The Golden Guitars take place Jan. 25 as the finale of the 10-day Tamworth Country Music Festival.
The festival usually allows only Australian acts to perform.
Tamworth, in New South Wales, is acknowledged as Australia’s country music capital.
Williamson, a veteran hit singer-songwriter, cited two examples of problems with the nominations.
One was that Troy Cassar-Daley and Adam Harvey’s album The Great Country Songbook – of mostly American country classics – was among the nominees for album of the year.
The other was that U.S.-based Keith Urban, although raised in Australia, is nominated for male performer of the year.
Williamson’s resignation sparked off a series of events that made it the worst week in the Golden Guitars’ 42-year history.
Cassar-Daley and Harvey pulled their album out of the race, and withdrew from performing at the festival.
They wanted to “protect what is already a fragile country music sector.”
They will still attend as spectators.
Williamson was replaced by Dobe Newton, a co-founder of the CMAA and a longtime member of the country outfit The Bushwackers.
Newton said he was “saddened” that what should have been a private debate within the CMAA board was aired in public.
He also defended the nomination of The Great Country Songbook, saying that it fitted the eligibility of the awards.
“To draw Keith Urban into the debate just makes it all the more unfortunate,” he added.
The public spat came at the tail end of two embarrassing nomination blunders.
The 200 judges had to vote a second time when two nominations, in the male performer of the year and “Bush Ballad” categories, were dropped when discovered to be ineligible.
The CMAA is moving to hose down any backlash against the awards and the festival, its most glittering event.
The festival drew 55,000 this year, and pumped A$50 million ($44.7 million) into the local economy.
James Treloar, a councilor with the Tamworth Regional Council, suggested the Council take over a greater role in running the awards to maintain their credibility.

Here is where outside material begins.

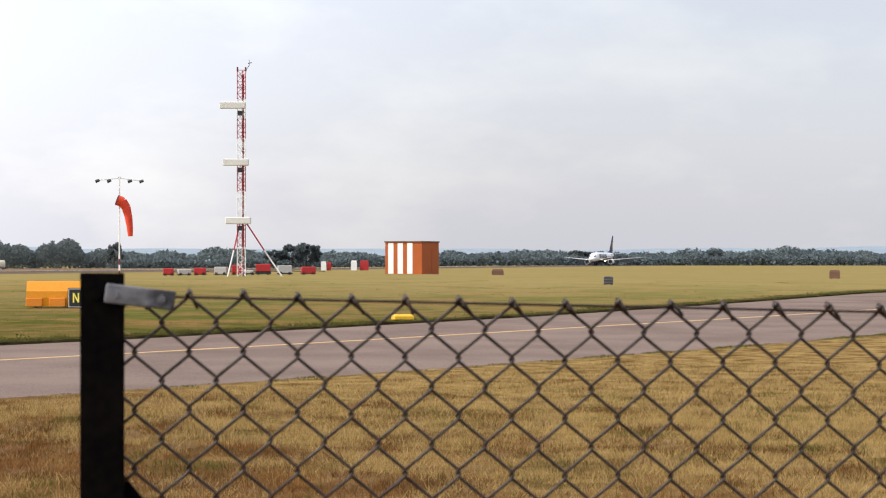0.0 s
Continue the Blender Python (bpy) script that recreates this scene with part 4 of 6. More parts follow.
# ---- the wire fence beside the spectator ----
def wire_fence():
    """A black angle-iron post, a clamp, a straining wire and the diamond mesh of interlocked bent wires, running to the right."""
    m = pose(2.188, 1.090, 0, 0, 0, -68.3)
    f = thing("wire_fence", m, "chain-link fence with black iron posts and a straining wire", "fence")
    for x in (0.0, 2.5):
        p = part("post", boxes((x - 0.0235, x + 0.0235, -0.014, -0.008, 0, 2.121), (x - 0.0235, x - 0.0175, -0.008, 0.040, 0, 2.121), bevel=0.0012), M_POST, f)
        for z in (2.098, 1.872, 1.62):
            bm = bmesh.new()
            rod(bm, (x - 0.006, -0.019, z), (x - 0.006, -0.004, z), 0.0062, 0.0062, 6)
            part("bolt", bm, M_POST, p)
    # raking strut that braces the end post
    bm = bmesh.new()
    loft(bm, [[(x + dx, y, z + dz) for dx, dz, y in ((0, -0.022, 0.006), (0, 0.022, 0.006), (0, 0.022, 0.011), (0, -0.022, 0.011))] for x, z in ((0.012, 1.890), (1.55, 0.0))])
    part("strut", bm, M_POST, f)
    c = part("clamp", box(bmesh.new(), 0.003, 0.078, -0.024, -0.016, -0.0105, 0.0105, 0.0012, pose(0, 0, 2.100, 0, 7, 3)), M_ZINC, f, "galvanised steel clamp plate at the post's top")
    for x in (0.014, 0.064):
        bm = bmesh.new()
        rod(bm, (x, -0.031, 2.100 - 0.12 * x), (x, -0.022, 2.100 - 0.12 * x), 0.0055, 0.0055, 6)
        part("bolt", bm, M_ZINC, c)
    top = lambda x: 2.0985 - 0.0185 * x / 0.8 if x < 1.25 else 2.0696 + 0.0185 * (x - 1.25) / 0.8
    xs = np.linspace(0.03, 2.48, 24)
    round_wire = [(0.0017 * math.cos(t), 0.0017 * math.sin(t)) for t in np.linspace(0, 2 * math.pi, 6, endpoint=False)]
    part("straining_wire", loft(bmesh.new(), [[(a, -0.004 + u, top(a) - 0.002 + v) for u, v in round_wire] for a in xs]), M_WIRE, f)
    w, h, n = 0.0588, 0.0317, 66
    jig = random.Random(8)

    def bent(bm, x0, z, turn):
        """One wire that zigzags down between x0 and half a diamond to that side, hooked round its neighbour at every bend."""
        path = []
        for j in range(n):
            out = j % 2
            edge = x0 + turn * (w / 2 if out else 0)
            back = turn if out else -turn
            front = -0.0024 if (out == (turn > 0)) else 0.0024
            for dz, dx, dy in ((0.0046, -0.0010, -front), (0.0, 0.0020, 0.0), (-0.0046, -0.0010, front)):
                path.append(Vector((edge + back * dx, dy, z - j * h + dz)))
        rings = []
        for i, c in enumerate(path):
            d = (path[min(i + 1, len(path) - 1)] - path[max(i - 1, 0)]).normalized()
            side = Vector((0, 1, 0)).cross(d).normalized()
            up = d.cross(side)
            rings.append([c + 0.0018 * (math.cos(t) * side + math.sin(t) * up) for t in np.linspace(0, 2 * math.pi, 7)[:-1]])
        loft(bm, rings)

    for k in range(42):
        x0 = 0.0336 + k * w
        z = top(x0) + 0.001 + jig.uniform(-0.0012, 0.0022)
        bm = bmesh.new()
        bent(bm, x0, z, 1)
        bent(bm, x0, z, -1)
        # twisted end barb over the straining wire
        rod(bm, (x0 - 0.002, -0.004, z - 0.003), (x0 + 0.002, -0.006, z + 0.003), 0.0030, 0.0028, 6)
        rod(bm, (x0 + 0.001, -0.006, z + 0.002), (x0 + 0.012 + jig.uniform(-0.003, 0.003), -0.007, z - 0.015 + jig.uniform(-0.003, 0.003)), 0.0022, 0.0017, 5)
        part("mesh_wire", bm, M_WIRE, f, shade=True)


wire_fence()


# ---- things on the field ----
def n_sign():
    s = thing("taxiway_sign", spot(28.62, 79.5, -6), "amber plastic taxiway sign box with a black letter panel", "sign")
    bm = bmesh.new()
    prof = [(-0.30, 0.06), (-0.36, 0.42), (-0.36, 0.66), (-0.20, 1.06), (0.20, 1.06), (0.36, 0.66), (0.36, 0.42), (0.30, 0.06)]
    loft(bm, [[(x, y, z) for y, z in prof] for x in (-1.52, 1.40)])
    part("body", bm, M_AMBER, s)
    bm = bmesh.new()
    loft(bm, [[(x, y * 1.03, 0.54 + (z - 0.54) * 1.03) for y, z in prof] for x in (1.40, 1.52)])
    part("end_cap", bm, M_DARKMETAL, s)
    for x in (-1.22, -0.32, 0.98):
        part("skirt", boxes((x - 0.32, x + 0.32, -0.42, -0.30, 0.06, 0.40), bevel=0.02), M_AMBER_DARK, s)
    p = part("letter_panel", boxes((0.10, 0.76, -0.52, -0.44, 0.0, 0.80), bevel=0.03), M_BLACK, s, "black panel with a yellow letter N")
    part("panel_rim", boxes((0.13, 0.73, -0.525, -0.52, 0.74, 0.765), (0.13, 0.73, -0.525, -0.52, 0.035, 0.06), (0.13, 0.155, -0.525, -0.52, 0.06, 0.74), (0.705, 0.73, -0.525, -0.52, 0.06, 0.74)), M_GREYPANEL, p)
    bm = boxes((0.30, 0.355, -0.532, -0.52, 0.22, 0.60), (0.49, 0.545, -0.532, -0.52, 0.22, 0.60))
    slab(bm, [(0.355, 0.60), (0.355, 0.48), (0.49, 0.22), (0.49, 0.34)], -0.532, -0.52)
    part("letter", bm, M_SIGNYELLOW, p, "yellow letter N")
    for x in (-1.1, 0.0, 1.0):
        part("foot", boxes((x - 0.12, x + 0.12, -0.2, 0.2, -0.15, 0.07)), M_CONCRETE, s)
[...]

Newton said that what constituted an “Australian” record – at a time when many Aussie acts write, record and live outside Australia – was an issue that plagued all local awards, including the major Australian Recording Industry Association (ARIA) awards. “We spend a lot of energy debating this when we should be celebrating,” he lamented. “But, hey, it’s Christmas time, families squabble, we’ll all get over it.”